Key point
Effective business operations are built on clear responsibilities, reliable systems, good communication, sensible planning and staff who understand what needs to happen each day.
When operations are unclear or badly managed, small problems can quickly turn into delays, rising costs, staff pressure and wider disruption. For more context, see this guide to how business disruption develops.
What business operations actually means
Business operations means the practical work that keeps an organisation running. It includes the systems, people, equipment, suppliers, routines and decisions that allow work to be done properly.
In a small office, this may involve customer communication, administration, ordering, staffing, payments and record keeping. In a warehouse, workshop or factory, it may also include machinery, stock, maintenance, deliveries, safety checks and production schedules.
The details vary, but the basic aim is the same: make sure the work can happen reliably, safely and without unnecessary waste.

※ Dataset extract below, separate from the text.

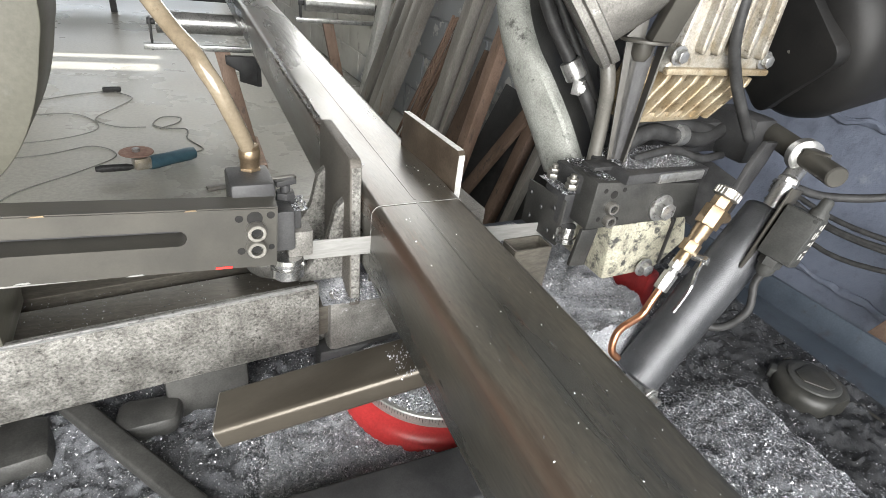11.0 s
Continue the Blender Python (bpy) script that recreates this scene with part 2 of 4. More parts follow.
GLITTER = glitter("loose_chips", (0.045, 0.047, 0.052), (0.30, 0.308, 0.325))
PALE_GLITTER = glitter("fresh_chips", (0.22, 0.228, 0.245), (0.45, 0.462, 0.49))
BURR = material("fresh_cut_burr", (0.55, 0.55, 0.53), 0.5, 0.2, (0.35, 0.35, 0.33), None, 120, 0.0, 300)
GRAIN = material("bright_chip", (0.62, 0.64, 0.66), 0.22, 0.9, None, None, 40, 0.0, 300)
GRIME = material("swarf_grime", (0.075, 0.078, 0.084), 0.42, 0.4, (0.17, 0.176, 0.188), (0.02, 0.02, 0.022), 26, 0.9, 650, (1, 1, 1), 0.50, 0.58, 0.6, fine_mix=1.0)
SWARF = material("dark_swarf", (0.026, 0.027, 0.029), 0.42, 0.3, (0.055, 0.057, 0.061), (0.012, 0.012, 0.013), 22, 0.9, 650, (1, 1, 1), 0.50, 0.58, 0.6, fine_mix=1.0)
TRAY = material("blue_grey_tray", (0.034, 0.043, 0.055), 0.45, 0.1, (0.055, 0.067, 0.083), (0.035, 0.035, 0.04), 9, 0.1, 300)
CEILING = material("dark_roof_sheet", (0.05, 0.05, 0.048), 0.6, 0.0, (0.035, 0.035, 0.033), None, 2, 0.05, 60)
HALL = material("dusty_grey_render", (0.20, 0.20, 0.19), 0.8, 0.0, (0.16, 0.16, 0.15), (0.15, 0.15, 0.14), 2, 0.2, 80)
PLASTER = material("grey_plaster", (0.50, 0.50, 0.47), 0.7, 0.0, (0.42, 0.42, 0.40), (0.3, 0.3, 0.28), 2, 0.2, 80)
BLUE_PLASTIC = material("blue_grip_plastic", (0.030, 0.070, 0.095), 0.4, 0.0, (0.05, 0.105, 0.13), (0.35, 0.4, 0.4), 30, 0.05, 300, (1, 1, 1), 0.5, 0.66)
DISC = material("brown_abrasive", (0.22, 0.13, 0.10), 0.7, 0.0, (0.3, 0.2, 0.16), None, 60, 0.3, 500)
TAPE = material("olive_black_rubber", (0.020, 0.020, 0.018), 0.42, 0.0, (0.032, 0.031, 0.027), (0.18, 0.18, 0.17), 40, 0.2, 500, (1, 1, 1), 0.5, 0.66)
RED_MARK = glow("red_plastic_glow", (0.85, 0.025, 0.02), 0.30)
LABEL = material("grimy_silver_scale", (0.36, 0.36, 0.34), 0.38, 0.5, (0.24, 0.235, 0.22), (0.09, 0.088, 0.08), 40, 0.1, 400, (1, 1, 1), 0.5, 0.62)


def wall_paint():
    """Block wall: whitewash on one stretch, blue-grey paint on the other, flaking where they meet."""
    m = bpy.data.materials.new("flaking_wall_paint")
    m.use_nodes = True
    t = m.node_tree
    b = t.nodes["Principled BSDF"]
    geo = t.nodes.new("ShaderNodeNewGeometry")
    sep = t.nodes.new("ShaderNodeSeparateXYZ")
    t.links.new(geo.outputs["Position"], sep.inputs[0])

    def noise_at(s, d=8.0):
        n = t.nodes.new("ShaderNodeTexNoise")
        n.inputs["Scale"].default_value, n.inputs["Detail"].default_value, n.inputs["Roughness"].default_value = s, d, 0.65
        t.links.new(geo.outputs["Position"], n.inputs["Vector"])
        return n.outputs[0]

    def calc(op, a, c):
        n = t.nodes.new("ShaderNodeMath")
        n.operation = op
        for sock, v in zip(n.inputs, (a, c)):
            if isinstance(v, float):
                sock.default_value = v
            else:
                t.links.new(v, sock)
        return n.outputs[0]

    def rng(src, lo, hi):
        r = t.nodes.new("ShaderNodeMapRange")
        r.inputs[1].default_value, r.inputs[2].default_value = lo, hi
        t.links.new(src, r.inputs[0])
        return r.outputs[0]

    def mix(f, a, c):
        x = t.nodes.new("ShaderNodeMix")
        x.data_type = "RGBA"
        t.links.new(f, x.inputs[0])
        for sock, v in ((x.inputs[6], a), (x.inputs[7], c)):
            if isinstance(v, tuple):
                sock.default_value = (*v, 1)
            else:
                t.links.new(v, sock)
        return x.outputs[2]

    broad, small, tiny = noise_at(1.7), noise_at(9.0), noise_at(60.0, 4.0)
    white = mix(rng(broad, 0.4, 0.65), (0.66, 0.65, 0.60), (0.50, 0.48, 0.44))
    white = mix(rng(small, 0.60, 0.72), white, (0.30, 0.28, 0.25))
    blue = mix(rng(broad, 0.35, 0.65), (0.078, 0.090, 0.122), (0.115, 0.130, 0.168))
    blue = mix(rng(small, 0.62, 0.75), blue, (0.17, 0.182, 0.208))
    blue = mix(rng(noise_at(24.0), 0.52, 0.75), blue, (0.055, 0.062, 0.082))
    grey = mix(rng(small, 0.58, 0.62), (0.30, 0.315, 0.325), (0.58, 0.58, 0.56))
    edge = calc("ADD", sep.outputs["Y"], calc("MULTIPLY", broad, 0.9))
    col = mix(rng(edge, 1.25, 1.45), blue, grey)
    col = mix(rng(calc("ADD", edge, calc("MULTIPLY", sep.outputs["Z"], 1.4)), 4.0, 4.2), col, white)
    # Upper wall, out of view, whitened to brighten what the tube's top mirrors.
    high = rng(calc("ADD", sep.outputs["Z"], calc("MULTIPLY", small, 0.08)), 1.50, 1.53)
    col = mix(calc("MULTIPLY", high, rng(edge, 1.02, 1.12)), col, white)
    t.links.new(col, b.inputs["Base Color"])
    b.inputs["Roughness"].default_value = 0.55
    bp = t.nodes.new("ShaderNodeBump")
    bp.inputs["Strength"].default_value, bp.inputs["Distance"].default_value = 0.5, 0.010
    t.links.new(calc("ADD", small, calc("MULTIPLY", tiny, 0.4)), bp.inputs["Height"])
    t.links.new(bp.outputs[0], b.inputs["Normal"])
    return m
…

Start with the work that matters most
Not every task has the same importance. Some activities directly affect customers, income, safety or legal duties. These should be understood and protected first.
It helps to identify:
- Which work must happen every day
- Which systems or people it depends on
- What causes regular delays
- Where mistakes are most expensive
- What would stop the business operating normally
This gives owners and managers a clearer view of where attention is needed, rather than trying to improve everything at once.

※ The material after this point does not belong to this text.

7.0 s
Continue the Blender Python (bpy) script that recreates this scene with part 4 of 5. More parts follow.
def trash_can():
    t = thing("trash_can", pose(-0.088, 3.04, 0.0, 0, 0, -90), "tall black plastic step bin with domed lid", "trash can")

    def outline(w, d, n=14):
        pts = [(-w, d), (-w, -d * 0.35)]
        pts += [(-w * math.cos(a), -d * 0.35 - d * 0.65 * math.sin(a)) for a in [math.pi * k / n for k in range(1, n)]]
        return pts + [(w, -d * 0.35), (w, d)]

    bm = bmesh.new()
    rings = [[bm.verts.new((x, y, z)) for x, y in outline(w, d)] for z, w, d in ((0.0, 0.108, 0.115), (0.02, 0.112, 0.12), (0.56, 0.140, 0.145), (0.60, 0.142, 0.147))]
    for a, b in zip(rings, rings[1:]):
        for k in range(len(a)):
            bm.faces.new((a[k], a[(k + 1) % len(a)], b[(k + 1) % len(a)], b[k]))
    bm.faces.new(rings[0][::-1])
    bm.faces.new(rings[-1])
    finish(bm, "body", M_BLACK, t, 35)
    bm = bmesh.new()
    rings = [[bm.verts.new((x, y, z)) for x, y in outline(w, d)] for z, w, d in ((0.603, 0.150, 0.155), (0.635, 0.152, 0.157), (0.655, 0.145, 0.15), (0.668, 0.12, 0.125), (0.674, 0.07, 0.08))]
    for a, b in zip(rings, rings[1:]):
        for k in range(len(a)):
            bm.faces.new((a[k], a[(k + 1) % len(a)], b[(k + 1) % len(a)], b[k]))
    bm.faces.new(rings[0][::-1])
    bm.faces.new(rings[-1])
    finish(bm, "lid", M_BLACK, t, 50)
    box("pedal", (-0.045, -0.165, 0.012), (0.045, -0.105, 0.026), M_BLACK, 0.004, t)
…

Make responsibilities clear
Many operational problems come from uncertainty. A task may be important, but if nobody clearly owns it, it can be delayed, duplicated or missed.
Clear responsibility does not need heavy management. It simply means people know who does what, who decides, and when something needs to be escalated.
This is especially important for customer enquiries, supplier issues, maintenance reporting, staff cover, health and safety matters, and urgent operational decisions.
Use simple systems that people will actually follow
Good systems make work easier. Poor systems create extra effort, so people avoid them or invent their own shortcuts.
Useful operational systems are usually simple, visible and easy to maintain. They may include:
- Checklists for repeated tasks
- Shared calendars for renewals and deadlines
- Clear handover notes
- Maintenance logs
- Supplier contact lists
- Basic stock or ordering controls
The aim is not to create paperwork for its own sake. The aim is to reduce confusion and make good work easier to repeat.
Support staff and reduce unnecessary pressure
Operations depend heavily on people. Even the best process will struggle if staff are overstretched, unsure, poorly trained or constantly interrupted.
Managers should look for signs that pressure is affecting day-to-day work. These may include repeated mistakes, missed messages, low morale, delays, absence, or staff saying the same problem keeps happening.
The Health and Safety Executive guidance on work-related stress and Acas workplace guidance can be useful where workload, communication or staffing issues are affecting the business.
Review operations before problems become urgent
Operational reviews do not need to be formal or lengthy. A short regular check can help identify what is working, what is slipping, and what needs attention.
Useful questions include:
- What delayed work this week?
- What problem has happened more than once?
- Which task depends too much on one person?
- Which equipment or system is becoming unreliable?
- What are staff working around instead of fixing?
These questions often reveal the real weak points in a business. Fixing them early is usually easier than recovering after a serious failure.
A practical way forward
Managing operations effectively is not about making a business rigid. It is about creating enough structure for people to work well, while keeping things simple enough to use in real life.
A sensible approach is to protect the most important work first, clarify responsibilities, improve weak systems, support staff properly and review small problems before they grow.
When operations are well managed, the business usually becomes calmer, more reliable and better able to cope when conditions change.